I was on my way to do some tasks for my mother. Then some things I had to pick up for myself too too. I never thought I would come close to changing someone’s life as I was today. I was merely making a left turn when all cars in oncoming traffic was stopped at a red light. Then I hit a motorcyclist. His bike was under my car and he was on my hood.
I took a motorcycle class almost a year ago. I knew how dangerous it was to ride a motorcycle. I had lectures, tests, and videos. I saw everything I could see. At least, that is what I thought.
In California and in New Mexico, there is a understood rule that motorcycles can “share the lane” while cars are moving or “filter” while all traffic is stopped. I was in traffic that was at a complete halt. As I was making my left turn, the motorcyclist rode towards me, and that was the end of it.
I could have killed someone today. It breaks my heart. When I saw the guy standing on two feet and help guiding my car away from traffic, I let go of the breath I was holding. We exchanged insurance information. He checked my car. I checked his bike. We let the insurance companies figure out the damages.

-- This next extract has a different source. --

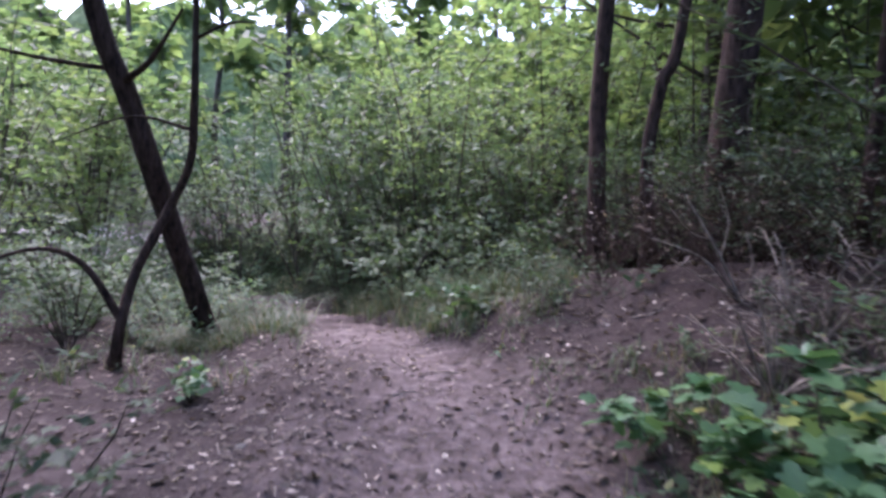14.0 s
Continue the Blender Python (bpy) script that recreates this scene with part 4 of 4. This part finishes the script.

Everything is settled at the moment. The only thing I don’t understand about the law of California is that motorcyclists can ride between lane one and two in order to relieve traffic and avoid their bike from being hit by a car from behind. It still doesn’t help the fact that I cannot see him when I am already making my left turn. He is allowed to ride ten miles per hour faster than the current traffic no matter what I am doing because I am supposed to yield to all oncoming traffic.
I agree that I am supposed to yield to all oncoming traffic, but how am I supposed to do that if I can’t see them. The guy was in my blind spot. The DMV handbook of 2010 states that it isn’t safe for motorcyclists to “share the road” or “filter” in traffic, but that it is also legal to do so. How do I contend with that? It also says that if you are in this sort of accident that you will have a difficult time fighting it.
That is why when I hear that the motorcyclist dropped the claim, my heart was relieved. My policy would not go up. I made several checks on the road to make sure everything was clear and still I failed. I thank that motorcyclist for his compassion. I am glad his bike went away without a scratch. My lesson in this is the costs I have to make repairing the front end of my vehicle.
My confidence in my driving has sunk to an all-time low. Even though, I did the necessary checks, I was not ready for what happened. I have learned a great deal from this. One of such that you don’t want to run into a motorcycle in California (or in New Mexico) because the law is on their side.
Now I have hundreds of people who have seen this incident happen. They think I am a horrible driver or that “it just happened”. I can only focus on those people who think I am a horrible driver. The ones who have only seen this once incident out of the 11 years I have been driving. They won’t know how sorry I was. They won’t know all the things I was dealing with at the time. All they will know is what they saw me do. That can lead to so many negative things. I have to take the time I have now to learn not to think of them and just focus on being better.